Our corporate cousins at AOL Money & Finance (by AOL, Engadget's parent company) just released their Daily Finance app for the iPhone, and since it's kinda cool when someone in the family releases a top-rated mobile app, we thought it'd be a good opportunity to sit down for a second and compare it to Stocks -- the built-in "finance" app that every iPhone owner has whether they want it or not -- and another top-rated finance app, Bloomberg. The screen shots tell much of the tale; read on for the quick take, but here's a preview of what we found: Apple should get out of this business and let the big boys play.

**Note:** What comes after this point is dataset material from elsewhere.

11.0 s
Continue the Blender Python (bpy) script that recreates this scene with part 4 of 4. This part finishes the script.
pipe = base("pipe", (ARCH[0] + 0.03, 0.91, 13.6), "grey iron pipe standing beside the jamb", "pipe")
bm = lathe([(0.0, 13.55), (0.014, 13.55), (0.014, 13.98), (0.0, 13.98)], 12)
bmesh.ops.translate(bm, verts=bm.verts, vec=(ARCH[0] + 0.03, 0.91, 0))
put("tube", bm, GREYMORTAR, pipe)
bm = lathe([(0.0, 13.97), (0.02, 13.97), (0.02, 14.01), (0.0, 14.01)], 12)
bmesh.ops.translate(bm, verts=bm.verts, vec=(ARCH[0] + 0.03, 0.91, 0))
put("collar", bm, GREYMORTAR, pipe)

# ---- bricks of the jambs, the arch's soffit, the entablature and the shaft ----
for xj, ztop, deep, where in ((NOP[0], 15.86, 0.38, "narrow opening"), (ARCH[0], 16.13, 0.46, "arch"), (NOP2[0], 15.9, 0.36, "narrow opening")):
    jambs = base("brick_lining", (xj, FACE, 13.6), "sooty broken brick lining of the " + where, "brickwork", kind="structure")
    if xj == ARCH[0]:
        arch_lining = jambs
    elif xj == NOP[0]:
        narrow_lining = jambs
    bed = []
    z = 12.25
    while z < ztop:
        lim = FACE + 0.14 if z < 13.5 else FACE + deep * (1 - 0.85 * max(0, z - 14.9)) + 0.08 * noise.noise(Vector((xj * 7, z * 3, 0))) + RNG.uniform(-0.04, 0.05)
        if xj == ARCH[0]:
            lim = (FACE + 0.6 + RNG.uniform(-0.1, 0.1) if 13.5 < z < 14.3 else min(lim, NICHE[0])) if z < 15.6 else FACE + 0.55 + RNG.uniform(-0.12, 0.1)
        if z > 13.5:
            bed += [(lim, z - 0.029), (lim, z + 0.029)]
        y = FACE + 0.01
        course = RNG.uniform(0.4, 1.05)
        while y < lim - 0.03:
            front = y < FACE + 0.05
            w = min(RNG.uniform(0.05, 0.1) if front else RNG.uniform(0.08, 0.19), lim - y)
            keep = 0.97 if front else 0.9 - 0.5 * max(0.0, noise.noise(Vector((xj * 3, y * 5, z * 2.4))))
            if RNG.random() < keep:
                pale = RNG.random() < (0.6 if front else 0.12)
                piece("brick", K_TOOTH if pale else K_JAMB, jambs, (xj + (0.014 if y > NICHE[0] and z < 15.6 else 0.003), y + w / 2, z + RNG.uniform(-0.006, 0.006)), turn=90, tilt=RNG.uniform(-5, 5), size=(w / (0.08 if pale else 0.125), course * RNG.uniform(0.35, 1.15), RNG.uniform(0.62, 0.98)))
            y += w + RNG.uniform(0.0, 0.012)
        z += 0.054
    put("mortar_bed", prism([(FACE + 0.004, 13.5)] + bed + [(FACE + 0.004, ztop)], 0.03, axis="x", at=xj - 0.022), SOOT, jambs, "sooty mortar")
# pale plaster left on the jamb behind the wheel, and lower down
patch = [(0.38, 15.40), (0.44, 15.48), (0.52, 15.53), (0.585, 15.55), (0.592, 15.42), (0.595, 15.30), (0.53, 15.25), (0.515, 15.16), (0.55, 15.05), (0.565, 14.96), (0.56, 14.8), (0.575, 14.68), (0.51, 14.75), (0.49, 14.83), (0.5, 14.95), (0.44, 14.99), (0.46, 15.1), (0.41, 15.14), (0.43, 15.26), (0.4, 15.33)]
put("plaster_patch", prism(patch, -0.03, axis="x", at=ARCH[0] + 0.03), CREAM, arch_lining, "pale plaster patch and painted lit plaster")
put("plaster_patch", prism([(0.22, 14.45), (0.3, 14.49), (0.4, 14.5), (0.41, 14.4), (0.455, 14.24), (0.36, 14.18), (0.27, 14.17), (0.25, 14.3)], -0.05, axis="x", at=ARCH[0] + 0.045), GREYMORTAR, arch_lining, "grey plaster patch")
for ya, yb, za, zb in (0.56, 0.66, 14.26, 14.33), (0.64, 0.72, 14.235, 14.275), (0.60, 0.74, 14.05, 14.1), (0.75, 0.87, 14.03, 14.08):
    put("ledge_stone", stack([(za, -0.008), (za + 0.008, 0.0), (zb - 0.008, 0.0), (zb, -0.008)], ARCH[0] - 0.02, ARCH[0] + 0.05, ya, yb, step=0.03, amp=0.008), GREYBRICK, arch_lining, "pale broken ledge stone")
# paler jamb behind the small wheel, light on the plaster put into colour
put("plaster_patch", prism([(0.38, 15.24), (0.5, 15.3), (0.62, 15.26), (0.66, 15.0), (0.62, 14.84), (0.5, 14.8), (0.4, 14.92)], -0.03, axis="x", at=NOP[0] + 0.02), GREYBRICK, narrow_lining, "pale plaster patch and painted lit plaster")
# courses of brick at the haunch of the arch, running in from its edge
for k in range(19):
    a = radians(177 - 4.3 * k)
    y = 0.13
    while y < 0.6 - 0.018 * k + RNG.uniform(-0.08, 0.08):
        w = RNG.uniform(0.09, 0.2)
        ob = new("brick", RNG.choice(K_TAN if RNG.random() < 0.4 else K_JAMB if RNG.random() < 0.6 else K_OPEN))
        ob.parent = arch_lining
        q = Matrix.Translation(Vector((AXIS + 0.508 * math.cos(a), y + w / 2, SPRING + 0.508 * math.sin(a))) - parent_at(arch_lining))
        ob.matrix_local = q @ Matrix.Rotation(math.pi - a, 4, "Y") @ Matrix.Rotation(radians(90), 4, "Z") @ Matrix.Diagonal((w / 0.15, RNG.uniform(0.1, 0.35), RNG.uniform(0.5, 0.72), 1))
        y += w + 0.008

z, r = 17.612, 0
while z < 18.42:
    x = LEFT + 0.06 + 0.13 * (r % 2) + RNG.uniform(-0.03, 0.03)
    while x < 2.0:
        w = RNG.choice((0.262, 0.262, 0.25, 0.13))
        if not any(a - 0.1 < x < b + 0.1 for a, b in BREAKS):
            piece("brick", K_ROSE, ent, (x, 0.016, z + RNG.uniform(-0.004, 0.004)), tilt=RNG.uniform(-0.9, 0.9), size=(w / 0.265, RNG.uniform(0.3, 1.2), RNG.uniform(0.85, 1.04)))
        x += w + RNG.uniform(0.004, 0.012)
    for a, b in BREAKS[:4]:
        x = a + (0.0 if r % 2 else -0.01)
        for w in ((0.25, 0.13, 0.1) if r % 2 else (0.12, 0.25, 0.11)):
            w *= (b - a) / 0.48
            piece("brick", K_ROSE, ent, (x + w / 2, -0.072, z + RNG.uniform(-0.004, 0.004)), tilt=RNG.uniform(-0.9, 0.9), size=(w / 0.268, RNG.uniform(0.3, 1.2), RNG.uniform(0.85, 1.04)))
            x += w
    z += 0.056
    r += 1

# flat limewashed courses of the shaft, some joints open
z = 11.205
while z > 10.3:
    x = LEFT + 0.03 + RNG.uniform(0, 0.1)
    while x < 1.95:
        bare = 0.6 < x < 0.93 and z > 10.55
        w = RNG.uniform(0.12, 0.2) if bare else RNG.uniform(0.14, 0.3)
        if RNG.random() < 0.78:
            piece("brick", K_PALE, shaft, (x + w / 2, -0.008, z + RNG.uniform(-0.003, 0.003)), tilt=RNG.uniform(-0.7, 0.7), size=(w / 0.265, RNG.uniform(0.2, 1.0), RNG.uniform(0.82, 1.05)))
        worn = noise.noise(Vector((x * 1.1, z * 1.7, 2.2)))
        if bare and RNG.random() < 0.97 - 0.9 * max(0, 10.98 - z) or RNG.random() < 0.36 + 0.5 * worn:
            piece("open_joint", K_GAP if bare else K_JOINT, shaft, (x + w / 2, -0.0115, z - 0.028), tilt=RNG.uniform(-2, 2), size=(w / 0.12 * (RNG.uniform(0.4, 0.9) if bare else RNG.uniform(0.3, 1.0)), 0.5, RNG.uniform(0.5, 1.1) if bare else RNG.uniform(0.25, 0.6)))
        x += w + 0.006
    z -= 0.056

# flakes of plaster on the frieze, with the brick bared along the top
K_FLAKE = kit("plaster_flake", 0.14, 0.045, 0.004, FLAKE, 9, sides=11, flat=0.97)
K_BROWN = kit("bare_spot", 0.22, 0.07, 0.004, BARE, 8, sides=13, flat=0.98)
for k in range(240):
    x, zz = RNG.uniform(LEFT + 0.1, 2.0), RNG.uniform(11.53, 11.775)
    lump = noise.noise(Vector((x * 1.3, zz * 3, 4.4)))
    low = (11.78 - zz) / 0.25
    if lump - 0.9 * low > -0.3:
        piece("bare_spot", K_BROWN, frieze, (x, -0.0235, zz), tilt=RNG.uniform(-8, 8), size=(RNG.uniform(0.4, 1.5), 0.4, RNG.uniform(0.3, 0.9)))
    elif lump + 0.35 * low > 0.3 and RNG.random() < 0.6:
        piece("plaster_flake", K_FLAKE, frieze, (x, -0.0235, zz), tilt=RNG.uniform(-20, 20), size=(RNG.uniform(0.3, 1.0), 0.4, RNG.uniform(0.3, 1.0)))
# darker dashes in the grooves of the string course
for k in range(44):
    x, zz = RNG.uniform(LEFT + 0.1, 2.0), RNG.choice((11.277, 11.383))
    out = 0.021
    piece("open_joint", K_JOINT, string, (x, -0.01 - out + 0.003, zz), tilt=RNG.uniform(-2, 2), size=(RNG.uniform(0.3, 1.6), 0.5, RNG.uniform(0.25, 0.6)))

Gallery: The 30-second iPhone finance app shootout: Daily Finance | 11 Photos

Gallery: The 30-second iPhone finance app shootout: Bloomberg | 11 Photos

We're no Wall Street wizards -- we're more Kevin Bacon's character in his bike messenger days in Quicksilver than Vin Diesel in his Ferrari days in Boiler Room -- but in the final analysis, one thing's very clear: the iPhone's built-in Stocks app sucks, which you don't really come to realize and appreciate until after you've played with these heavier-duty options from AOL and Bloomberg. It leads us to wonder why it's there to begin with, and furthermore, why they've continued to work on it for 3.0 by adding landscape mode. Like the equally-weak Weather app, Apple would be better served by cutting Stocks out of the firmware and leaving it to companies that have the know-how and the vested interest in producing a quality product (like, say, The Weather Channel in place of Weather). As for the battle between Bloomberg and Daily Finance, they're both fantastically detailed with tons of options for tracking your portfolio, checking out a variety of chart time ranges in landscape view, staying up on corporate and world news, and keeping tabs on global indexes. Ultimately, we'd say they're neck-and-neck; since they're free, we recommend you download and try them both. We preferred the way that Daily Finance presented news for individual stocks -- on their own tab to reduce clutter -- and liked the fact that you have far more news categories available to you. On the flipside, we marginally preferred the high-contrast visual appearance of Bloomberg -- it seemed just a little more "professional" to us. Either way, though, do yourself a favor and relegate Stocks to some unused page at the very back of your home screen.